Haiti

By Charissa Zehr

 

After the devastating earthquake hit Haiti in 2010, funds for relief, recovery and rebuilding efforts began to pour in. Since then, MCC has focused our advocacy efforts on accountability and transparency of those funds.

2014 marked a huge step forward for aid accountability in Haiti. The “Assessing Progress in Haiti Act”—a bill that requires better documentation from the State Department and a new three-year strategy for U.S. government projects going forward—was signed into law. The bill garnered support from a broad coalition of faith-based organizations and development agencies and marks a significant step towards transparency in post-disaster relief and rebuilding efforts. The significance of this bill lies in its mandate for the U.S. government, the largest foreign aid donor in Haiti, to ensure consultation with a broad spectrum of Haitian civil society and to provide transparent reports on how money is spent and who is contracted to carry out projects. All of these components have been lacking in the post-earthquake rebuilding work of the U.S. Agency for International Development (USAID).

But the challenge of rebuilding in Haiti is still not over. Even now as we mark five years after the earthquake, housing and infrastructure are still deeply in need of attention. While the rubble has been swept away in Port au Prince and the camps are not as visible to the unassuming eye, more than 85,000 people are still living in temporary camps under tents that are becoming all too permanent.
MCC continues to advocate for equal housing rights and an end to forced evictions of people living in camps, even as policymakers have turned their attention to other concerns.

 

p. 3 Haiti housing conf 1
Haitian civil society partners at a meeting with the National Security Council following the housing conference in November.

In November, staff coordinated a conference at George Washington University titled “Fooling the Sun, Not Fooling the Rain: Housing and Shelter in Haiti 5 Years after the Earthquake.”MCC brought representatives from partner organizations in Haiti working on housing justice to Washington to discuss the current housing crisis and to propose solutions to ensure that all Haitians have the right to adequate housing. They were accompanied by Ted and Katharine Oswald,policy analysts and advocacy coordinators for MCC in Haiti. Conference attendees included staff from multilateral organizations like the Inter-American Development Bank and the World Bank, congressional offices, State Department, USAID and academics. Our aim was to facilitate dialogue between sectors that rarely takes place in Haiti or Washington and to present a different narrative about Haiti than the one that is often discussed in Washington.
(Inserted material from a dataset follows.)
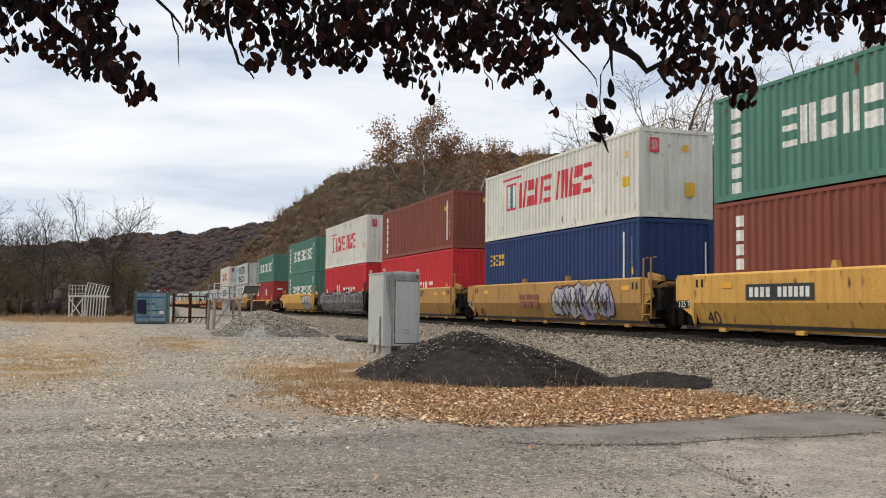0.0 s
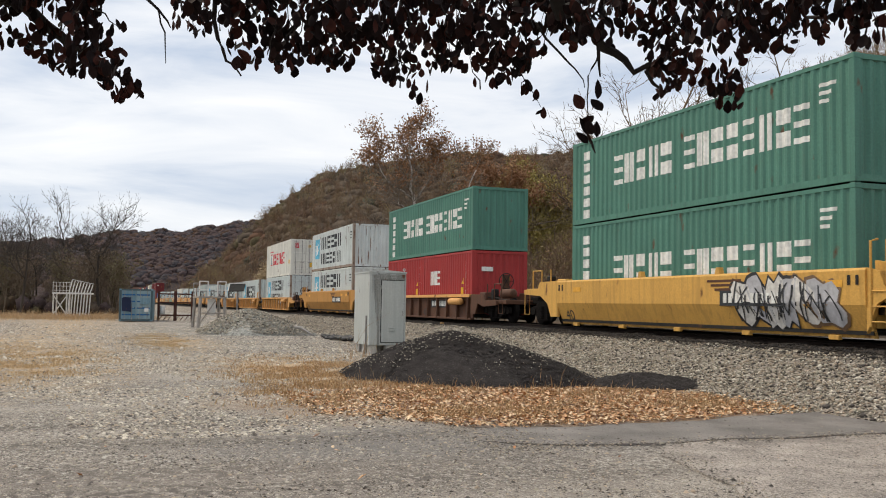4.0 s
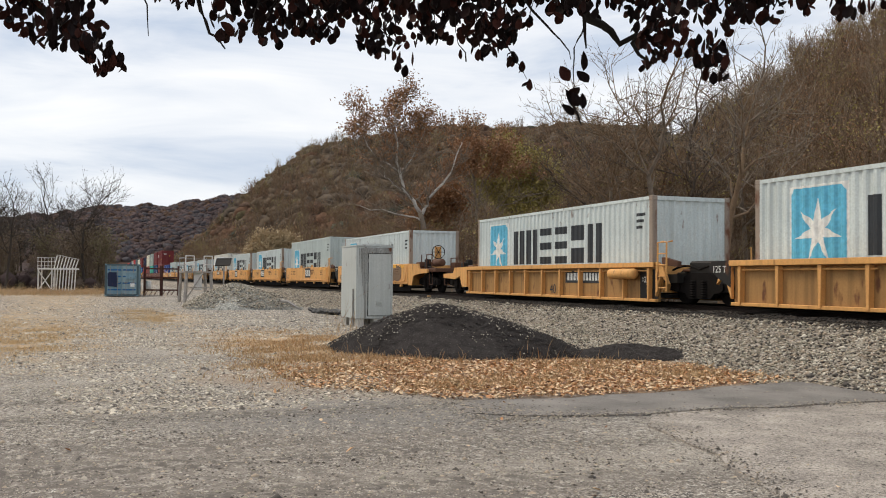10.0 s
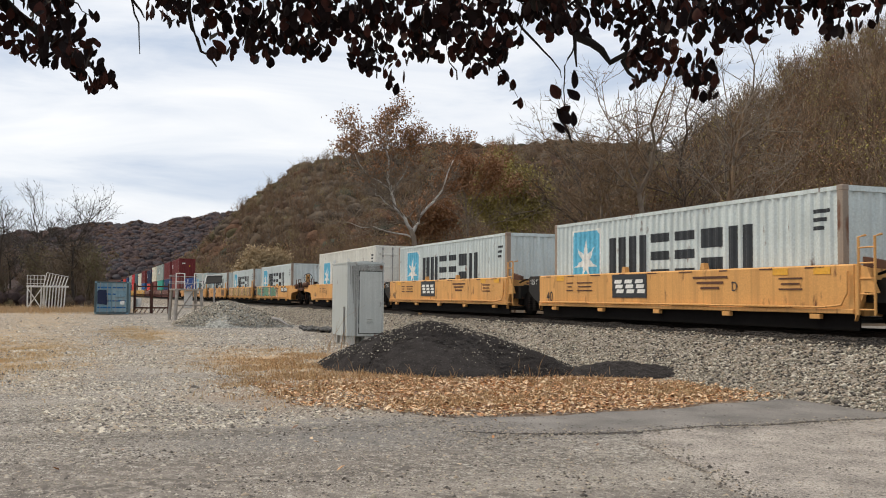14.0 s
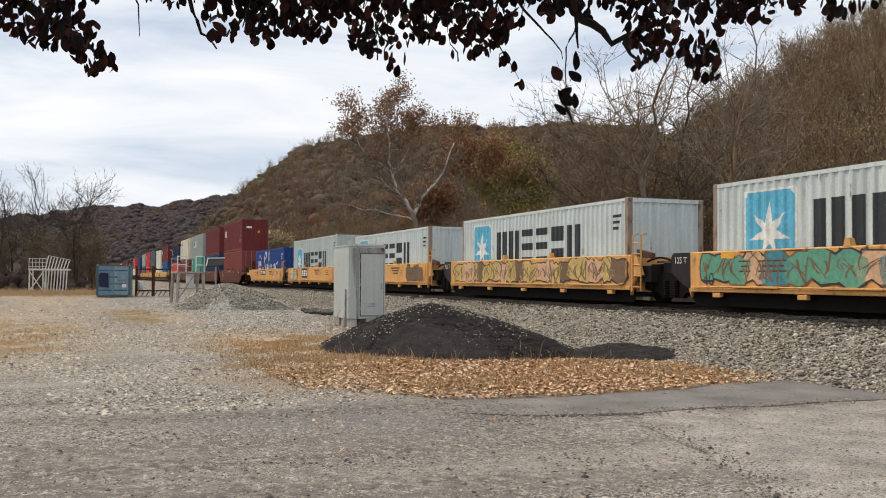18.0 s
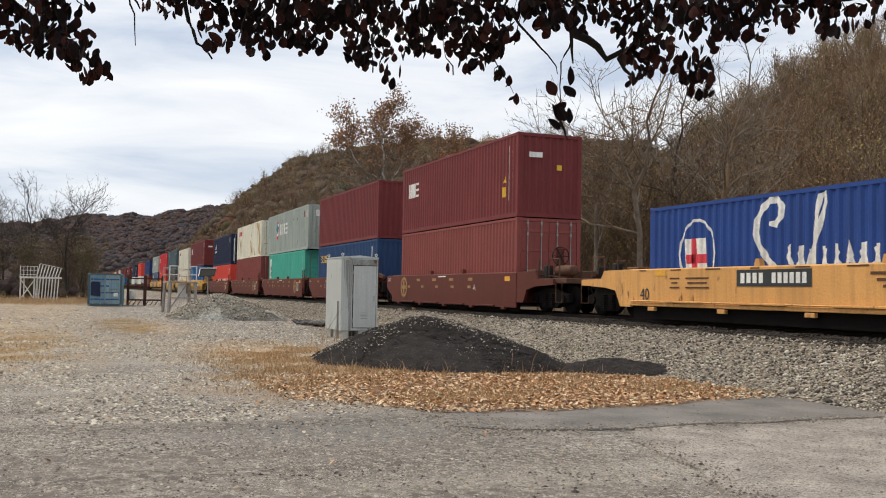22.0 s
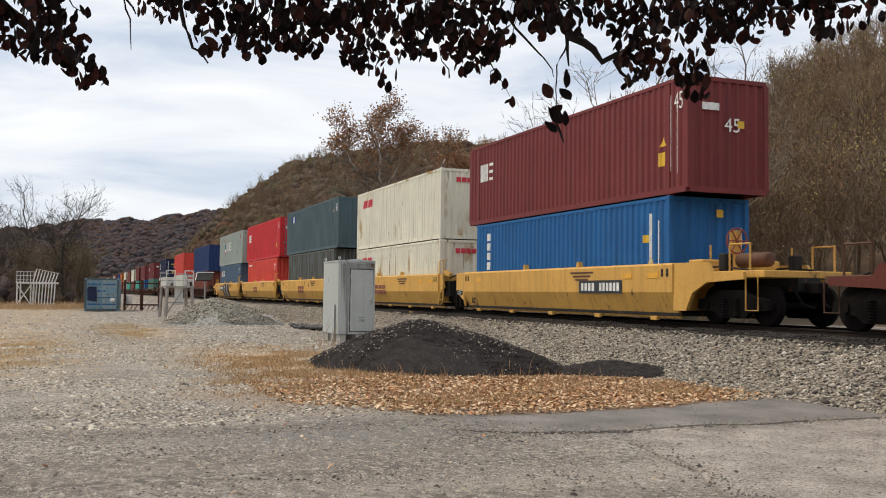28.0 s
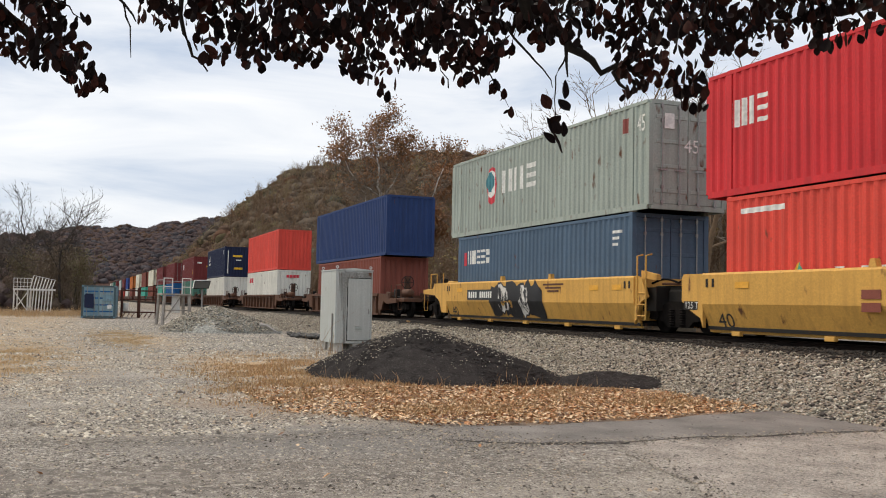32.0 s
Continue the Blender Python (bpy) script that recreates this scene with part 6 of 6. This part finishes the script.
def sycamore():
    """A forked pale sycamore: bare white limbs below, rust leaves in its top."""
    rg = random.Random(8)
    x, y, z = polar(71.15, 96, 0)
    t = thing("sycamore_tree", "pale-limbed sycamore with rust leaves at its top", "tree", at=pose(x, y, z, 0, 0, 71.15 - 1.0))
    leaders = [[(0, 0), (0.05, 4), (0.1, 6.6), (-0.3, 8.2)], [(-0.3, 8.2), (-0.9, 9.3), (-1.9, 10.3), (-2.3, 11.8), (-2.7, 13.2), (-2.6, 15.2), (-2.9, 17.2), (-2.5, 18.8)],
               [(-0.1, 8.0), (0.4, 8.9), (1.3, 10.5), (2.2, 11.5), (3.0, 12.9), (3.9, 15.4)], [(-0.2, 7.4), (-1.8, 7.8), (-4.0, 8.4), (-6.2, 8.7)],
               [(-1.7, 10.1), (-3.0, 11.0), (-3.9, 11.7), (-4.4, 13.0)], [(-2.3, 11.8), (-1.2, 13.6), (-0.4, 15.4), (0.1, 17.0)], [(-2.4, 12.2), (-4.4, 13.4), (-5.6, 14.8), (-6.5, 16.4)]]
    fine, tips = [], []

    def spray(p, d, length, r, level):
        for k in range(2):
            d = (d + Vector((rg.gauss(0, 1), rg.gauss(0, 1), rg.gauss(0, 1) + 0.5)) * 0.22).normalized()
            e = p + d * length / 2
            fine.append((p, e, r, r * 0.75, 2))
            p, r = e, r * 0.75
            if level < 3:
                for _ in range(2):
                    nd = (d + Vector((rg.gauss(0, 1), rg.gauss(0, 1), rg.gauss(0, 0.7))) * 0.6).normalized()
                    spray(p, nd, length * rg.uniform(0.5, 0.75), r * 0.6, level + 1)
        if level >= 2:
            tips.append(p)

    for n, line in enumerate(leaders):
        depth = rg.uniform(-1.5, 1.5) if n else 0
        pts = [Vector((a, depth * k / 3, b)) for k, (a, b) in enumerate(line)]
        pts = [p for q, w in zip(pts, pts[1:]) for p in (q, q.lerp(w, 0.5) + Vector((rg.gauss(0, 0.14), rg.gauss(0, 0.14), rg.gauss(0, 0.14))))] + [pts[-1]]
        r0 = 0.36 if n == 0 else 0.20 if n < 3 else 0.10
        radii = [r0 * (1 - (0.35 if n == 0 else 0.75) * k / (len(pts) - 1)) for k in range(len(pts))]
        part("trunk" if n == 0 else "limb", Geo().tube(pts, radii, 9), BARK["white" if n else "grey"], t, smooth=True)
        if n:
            for k in range(1, len(pts)):
                for _ in range(2 if k < len(pts) - 1 else 3):
                    d = ((pts[k] - pts[k - 1]).normalized() + Vector((rg.gauss(0, 1), rg.gauss(0, 1), rg.gauss(0, 0.8))) * 0.55).normalized()
                    spray(pts[k], d, rg.uniform(1.2, 2.3), max(0.035, radii[k] * 0.5), 1)
    v, f = limbs_arrays(fine, 9, (5, 5, 4, 3, 3, 3), 0.014)
    tagged(part("branchwork", mesh_of("branchwork", v, f, smooth=True), BARK["grey"], t), kind="stuff")
    v, f = leaf_arrays(np.random.default_rng(8), [tuple(p) for p in tips if p.z > 14.2 + rg.gauss(0, 0.9) and rg.random() < (0.62 if p.z > 15.6 else 0.22)], 0.125, 15, 0.36)
    part("crown", mesh_of("crown", v, f), FOLIAGE["rust"], t)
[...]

 Our advocacy also focuses on the issues of cholera in Haiti, improving water and sanitation infrastructure, and seeking justice for victims of cholera and their families. More than 70 members of the U.S. House of Representatives recently issued a letter to the U.N. Secretary General regardinga claims mechanism for victims.

 As we mark the five-year commemoration of the earthquake in January, MCC continues to advocate for policies that promote holistic development efforts across all sectors in Haiti. Our work continues to uphold the importance of democracy and human rights as a foundation for solid rebuilding efforts to make a difference in the lives of all Haitians.